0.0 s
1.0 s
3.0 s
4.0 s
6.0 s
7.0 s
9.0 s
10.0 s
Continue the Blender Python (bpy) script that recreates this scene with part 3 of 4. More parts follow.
• • • • • • •
◆ What needs to be done
Reproduce the listing above verbatim, from first line to last.

◆ Worked solution
0.0 s
1.0 s
3.0 s
4.0 s
6.0 s
7.0 s
9.0 s
10.0 s
Continue the Blender Python (bpy) script that recreates this scene with part 3 of 4. More parts follow.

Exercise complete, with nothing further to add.